» PROBLEM DETAILS:
Only the number is wanted: tally the lines below that contain the word "parts".

+++

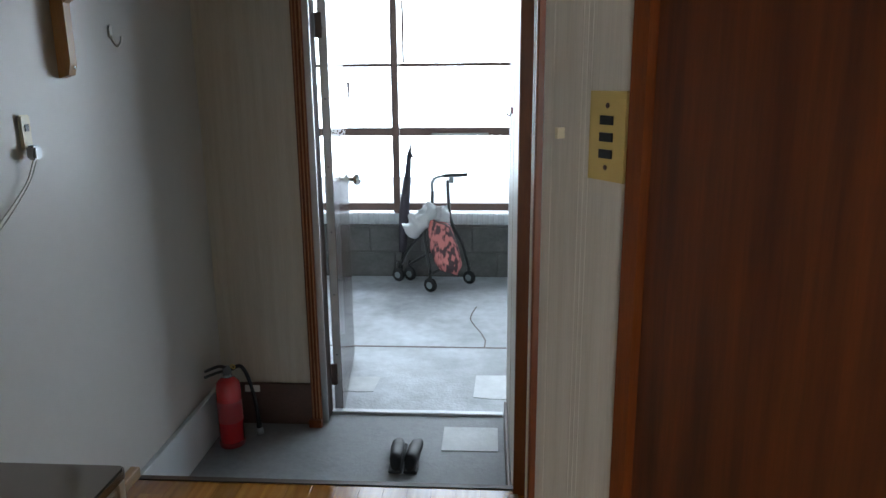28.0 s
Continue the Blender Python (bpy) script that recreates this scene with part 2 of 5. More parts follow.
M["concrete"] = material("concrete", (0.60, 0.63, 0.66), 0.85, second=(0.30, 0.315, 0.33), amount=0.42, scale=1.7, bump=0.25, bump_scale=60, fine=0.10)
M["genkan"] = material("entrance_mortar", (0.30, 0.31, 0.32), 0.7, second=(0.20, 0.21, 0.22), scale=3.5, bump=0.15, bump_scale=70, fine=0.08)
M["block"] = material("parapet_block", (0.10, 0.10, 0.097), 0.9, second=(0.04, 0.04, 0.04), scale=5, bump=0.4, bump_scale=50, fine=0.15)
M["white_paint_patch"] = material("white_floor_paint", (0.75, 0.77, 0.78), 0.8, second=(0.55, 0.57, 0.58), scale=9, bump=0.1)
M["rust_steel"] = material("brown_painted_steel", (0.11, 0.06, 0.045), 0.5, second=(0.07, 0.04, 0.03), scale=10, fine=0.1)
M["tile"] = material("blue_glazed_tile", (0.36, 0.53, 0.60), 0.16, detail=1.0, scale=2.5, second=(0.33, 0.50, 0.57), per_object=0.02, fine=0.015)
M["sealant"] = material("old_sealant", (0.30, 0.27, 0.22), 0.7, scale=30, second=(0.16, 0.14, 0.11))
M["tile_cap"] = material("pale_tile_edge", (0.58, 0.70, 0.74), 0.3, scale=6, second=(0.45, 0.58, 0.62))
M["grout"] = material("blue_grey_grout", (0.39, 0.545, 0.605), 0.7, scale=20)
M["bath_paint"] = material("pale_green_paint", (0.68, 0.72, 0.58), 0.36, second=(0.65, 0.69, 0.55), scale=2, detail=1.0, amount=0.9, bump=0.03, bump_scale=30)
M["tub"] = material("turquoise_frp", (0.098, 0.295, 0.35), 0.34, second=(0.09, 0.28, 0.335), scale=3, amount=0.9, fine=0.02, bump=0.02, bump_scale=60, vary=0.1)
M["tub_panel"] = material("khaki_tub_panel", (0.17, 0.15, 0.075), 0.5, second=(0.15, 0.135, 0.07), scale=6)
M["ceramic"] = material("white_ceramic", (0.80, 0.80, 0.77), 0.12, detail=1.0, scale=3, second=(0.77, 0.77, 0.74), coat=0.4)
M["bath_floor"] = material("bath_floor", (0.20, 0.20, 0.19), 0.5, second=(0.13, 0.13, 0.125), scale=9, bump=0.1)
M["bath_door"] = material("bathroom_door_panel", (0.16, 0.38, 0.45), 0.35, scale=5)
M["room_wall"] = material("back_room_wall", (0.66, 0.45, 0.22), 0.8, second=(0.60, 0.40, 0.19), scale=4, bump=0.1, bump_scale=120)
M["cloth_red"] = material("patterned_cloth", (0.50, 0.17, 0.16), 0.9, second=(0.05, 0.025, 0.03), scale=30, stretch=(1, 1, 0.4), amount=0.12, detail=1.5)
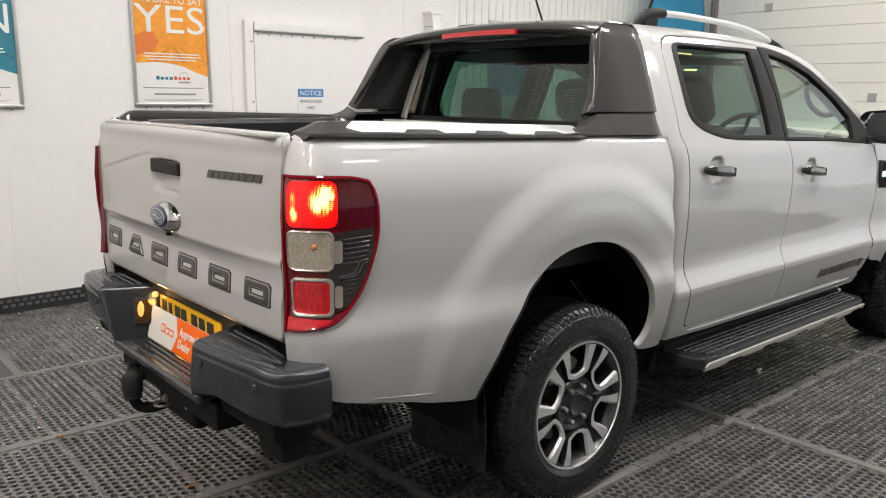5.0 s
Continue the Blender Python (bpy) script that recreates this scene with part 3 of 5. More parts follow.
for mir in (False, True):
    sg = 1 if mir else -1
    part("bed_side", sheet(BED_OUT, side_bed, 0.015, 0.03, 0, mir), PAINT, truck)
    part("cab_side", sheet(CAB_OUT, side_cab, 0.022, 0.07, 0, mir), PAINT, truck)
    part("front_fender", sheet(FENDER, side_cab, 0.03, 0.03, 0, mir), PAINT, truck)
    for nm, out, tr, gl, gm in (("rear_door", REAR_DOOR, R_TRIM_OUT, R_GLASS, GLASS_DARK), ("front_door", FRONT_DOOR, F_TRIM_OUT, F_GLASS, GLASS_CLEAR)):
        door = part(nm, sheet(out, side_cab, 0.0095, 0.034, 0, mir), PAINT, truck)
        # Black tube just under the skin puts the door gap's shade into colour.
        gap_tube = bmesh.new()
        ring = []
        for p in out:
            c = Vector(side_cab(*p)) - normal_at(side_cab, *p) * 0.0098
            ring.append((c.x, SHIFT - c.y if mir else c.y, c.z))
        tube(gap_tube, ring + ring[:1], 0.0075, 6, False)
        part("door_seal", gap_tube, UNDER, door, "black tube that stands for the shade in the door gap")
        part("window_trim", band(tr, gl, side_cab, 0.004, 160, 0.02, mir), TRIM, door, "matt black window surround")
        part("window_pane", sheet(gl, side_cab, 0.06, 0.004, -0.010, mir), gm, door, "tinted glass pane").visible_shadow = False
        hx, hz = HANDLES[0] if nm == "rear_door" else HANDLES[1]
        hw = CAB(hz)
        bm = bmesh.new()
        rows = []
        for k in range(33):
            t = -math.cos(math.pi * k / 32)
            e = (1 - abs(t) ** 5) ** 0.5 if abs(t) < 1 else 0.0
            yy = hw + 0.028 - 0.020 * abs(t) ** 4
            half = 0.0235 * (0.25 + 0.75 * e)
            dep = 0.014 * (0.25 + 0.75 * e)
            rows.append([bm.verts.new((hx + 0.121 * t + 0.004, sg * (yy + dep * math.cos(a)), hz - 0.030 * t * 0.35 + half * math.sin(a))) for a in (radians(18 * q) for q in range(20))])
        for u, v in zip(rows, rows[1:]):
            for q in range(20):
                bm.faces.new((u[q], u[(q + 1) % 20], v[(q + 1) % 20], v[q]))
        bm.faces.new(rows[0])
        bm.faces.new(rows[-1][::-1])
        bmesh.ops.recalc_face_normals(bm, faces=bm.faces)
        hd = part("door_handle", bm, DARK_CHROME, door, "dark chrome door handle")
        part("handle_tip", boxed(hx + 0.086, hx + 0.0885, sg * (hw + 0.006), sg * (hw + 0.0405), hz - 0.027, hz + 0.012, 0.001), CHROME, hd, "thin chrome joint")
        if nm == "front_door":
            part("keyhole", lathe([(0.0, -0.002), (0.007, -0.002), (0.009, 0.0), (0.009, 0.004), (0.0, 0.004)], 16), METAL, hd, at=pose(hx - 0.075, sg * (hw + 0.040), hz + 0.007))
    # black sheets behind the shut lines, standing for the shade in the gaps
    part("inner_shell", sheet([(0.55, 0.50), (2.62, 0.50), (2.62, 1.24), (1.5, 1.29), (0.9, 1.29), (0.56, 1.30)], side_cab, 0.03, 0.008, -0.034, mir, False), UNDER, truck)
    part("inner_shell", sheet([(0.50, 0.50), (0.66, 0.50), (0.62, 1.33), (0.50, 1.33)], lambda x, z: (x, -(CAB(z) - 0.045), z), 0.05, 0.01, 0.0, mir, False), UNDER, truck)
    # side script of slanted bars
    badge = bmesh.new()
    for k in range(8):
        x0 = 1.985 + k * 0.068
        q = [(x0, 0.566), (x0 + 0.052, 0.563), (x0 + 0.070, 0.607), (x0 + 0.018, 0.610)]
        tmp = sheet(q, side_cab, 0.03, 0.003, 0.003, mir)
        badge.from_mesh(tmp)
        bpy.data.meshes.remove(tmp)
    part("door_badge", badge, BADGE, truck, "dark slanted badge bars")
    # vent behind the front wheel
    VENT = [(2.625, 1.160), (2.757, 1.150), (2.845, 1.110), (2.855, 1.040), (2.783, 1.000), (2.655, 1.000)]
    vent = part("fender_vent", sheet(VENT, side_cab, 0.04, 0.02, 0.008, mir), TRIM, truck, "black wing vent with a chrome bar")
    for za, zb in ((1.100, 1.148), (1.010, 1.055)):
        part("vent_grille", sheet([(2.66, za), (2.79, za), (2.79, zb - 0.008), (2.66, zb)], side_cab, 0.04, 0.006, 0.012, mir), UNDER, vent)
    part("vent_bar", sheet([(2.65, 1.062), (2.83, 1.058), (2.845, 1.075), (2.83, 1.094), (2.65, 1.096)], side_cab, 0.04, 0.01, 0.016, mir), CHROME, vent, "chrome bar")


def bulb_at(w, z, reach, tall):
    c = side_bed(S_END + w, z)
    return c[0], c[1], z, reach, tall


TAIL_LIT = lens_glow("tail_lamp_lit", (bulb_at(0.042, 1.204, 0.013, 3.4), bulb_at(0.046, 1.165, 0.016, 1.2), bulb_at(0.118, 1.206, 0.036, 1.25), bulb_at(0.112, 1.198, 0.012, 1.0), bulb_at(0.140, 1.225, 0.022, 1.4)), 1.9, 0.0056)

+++

» RESPONSE TO THE TASK:
2